--- START Data provided ---

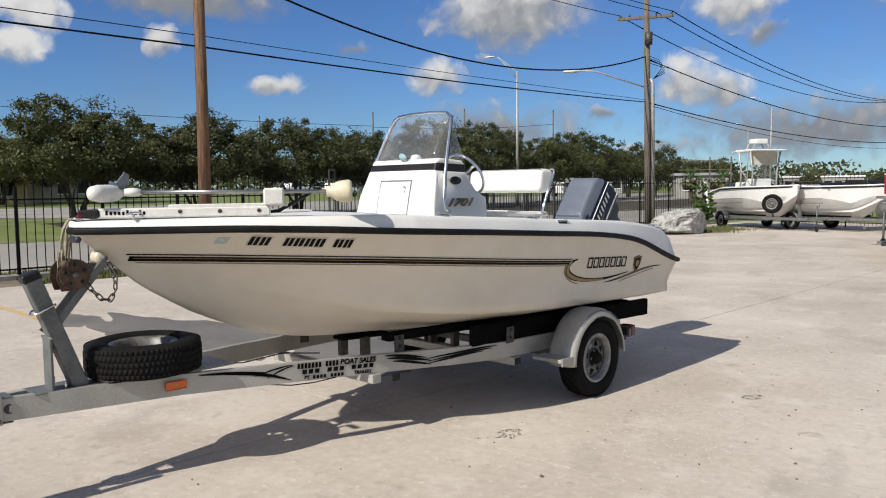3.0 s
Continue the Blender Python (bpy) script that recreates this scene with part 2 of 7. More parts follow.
M["concrete"] = surface("concrete", (0.43, 0.371, 0.309), (0.60, 0.537, 0.464), 0.5, 0.85, bump=0.16, fine=14.0, mix_fine=0.3, per_object=0.01, world=True)


def weather(m, name_scale=((0.9, 0.56, 0.66, (0.34, 0.30, 0.25), 0.55), (0.22, 0.55, 0.72, (0.64, 0.60, 0.54), 0.6), (3.1, 0.62, 0.72, (0.27, 0.235, 0.20), 0.55), (38.0, 0.64, 0.73, (0.18, 0.155, 0.13), 0.7), (11.0, 0.57, 0.70, (0.35, 0.305, 0.255), 0.55), (105.0, 0.60, 0.72, (0.20, 0.17, 0.14), 0.7), (17.0, 0.58, 0.70, (0.70, 0.66, 0.60), 0.6), (1.7, 0.54, 0.70, (0.68, 0.63, 0.56), 0.5), (6.0, 0.60, 0.70, (0.38, 0.32, 0.26), 0.45), (70.0, 0.63, 0.72, (0.74, 0.70, 0.64), 0.55))):
    """Lays blotches, pale worn patches, spots and specks over a surface's colour."""
    nd, ln = m.node_tree.nodes, m.node_tree.links
    b = nd["Principled BSDF"]
    geo = nd.new("ShaderNodeNewGeometry")
    last = b.inputs["Base Color"].links[0].from_socket
    for k, (sc, lo, hi, col, amount) in enumerate(name_scale):
        n = nd.new("ShaderNodeTexNoise")
        n.inputs["Scale"].default_value, n.inputs["Detail"].default_value, n.inputs["Roughness"].default_value = sc, 5, 0.62
        mp = nd.new("ShaderNodeMapping")
        mp.inputs["Location"].default_value = (3.7 * k, 1.9 * k, 0)
        mp.inputs["Rotation"].default_value = (0, 0, radians(16.7))
        mp.inputs["Scale"].default_value = (1.0, 1.0 if k else 0.55, 1.0)
        ln.new(geo.outputs["Position"], mp.inputs["Vector"])
        ln.new(mp.outputs[0], n.inputs["Vector"])
        r = nd.new("ShaderNodeMapRange")
        r.inputs["From Min"].default_value, r.inputs["From Max"].default_value, r.inputs["To Max"].default_value = lo, hi, amount
        ln.new(n.outputs["Fac"], r.inputs["Value"])
        x = nd.new("ShaderNodeMix")
        x.data_type = "RGBA"
        x.inputs["B"].default_value = (*col, 1)
        ln.new(r.outputs[0], x.inputs["Factor"])
        ln.new(last, x.inputs["A"])
        last = x.outputs["Result"]
    ln.new(last, b.inputs["Base Color"])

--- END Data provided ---

Give back exactly the lines that run from the line with "Continue the Blender" through the close of the material, counting both ends, and nothing more.

◆ **Written answer**:
Continue the Blender Python (bpy) script that recreates this scene with part 2 of 7. More parts follow.
M["concrete"] = surface("concrete", (0.43, 0.371, 0.309), (0.60, 0.537, 0.464), 0.5, 0.85, bump=0.16, fine=14.0, mix_fine=0.3, per_object=0.01, world=True)


def weather(m, name_scale=((0.9, 0.56, 0.66, (0.34, 0.30, 0.25), 0.55), (0.22, 0.55, 0.72, (0.64, 0.60, 0.54), 0.6), (3.1, 0.62, 0.72, (0.27, 0.235, 0.20), 0.55), (38.0, 0.64, 0.73, (0.18, 0.155, 0.13), 0.7), (11.0, 0.57, 0.70, (0.35, 0.305, 0.255), 0.55), (105.0, 0.60, 0.72, (0.20, 0.17, 0.14), 0.7), (17.0, 0.58, 0.70, (0.70, 0.66, 0.60), 0.6), (1.7, 0.54, 0.70, (0.68, 0.63, 0.56), 0.5), (6.0, 0.60, 0.70, (0.38, 0.32, 0.26), 0.45), (70.0, 0.63, 0.72, (0.74, 0.70, 0.64), 0.55))):
    """Lays blotches, pale worn patches, spots and specks over a surface's colour."""
    nd, ln = m.node_tree.nodes, m.node_tree.links
    b = nd["Principled BSDF"]
    geo = nd.new("ShaderNodeNewGeometry")
    last = b.inputs["Base Color"].links[0].from_socket
    for k, (sc, lo, hi, col, amount) in enumerate(name_scale):
        n = nd.new("ShaderNodeTexNoise")
        n.inputs["Scale"].default_value, n.inputs["Detail"].default_value, n.inputs["Roughness"].default_value = sc, 5, 0.62
        mp = nd.new("ShaderNodeMapping")
        mp.inputs["Location"].default_value = (3.7 * k, 1.9 * k, 0)
        mp.inputs["Rotation"].default_value = (0, 0, radians(16.7))
        mp.inputs["Scale"].default_value = (1.0, 1.0 if k else 0.55, 1.0)
        ln.new(geo.outputs["Position"], mp.inputs["Vector"])
        ln.new(mp.outputs[0], n.inputs["Vector"])
        r = nd.new("ShaderNodeMapRange")
        r.inputs["From Min"].default_value, r.inputs["From Max"].default_value, r.inputs["To Max"].default_value = lo, hi, amount
        ln.new(n.outputs["Fac"], r.inputs["Value"])
        x = nd.new("ShaderNodeMix")
        x.data_type = "RGBA"
        x.inputs["B"].default_value = (*col, 1)
        ln.new(r.outputs[0], x.inputs["Factor"])
        ln.new(last, x.inputs["A"])
        last = x.outputs["Result"]
    ln.new(last, b.inputs["Base Color"])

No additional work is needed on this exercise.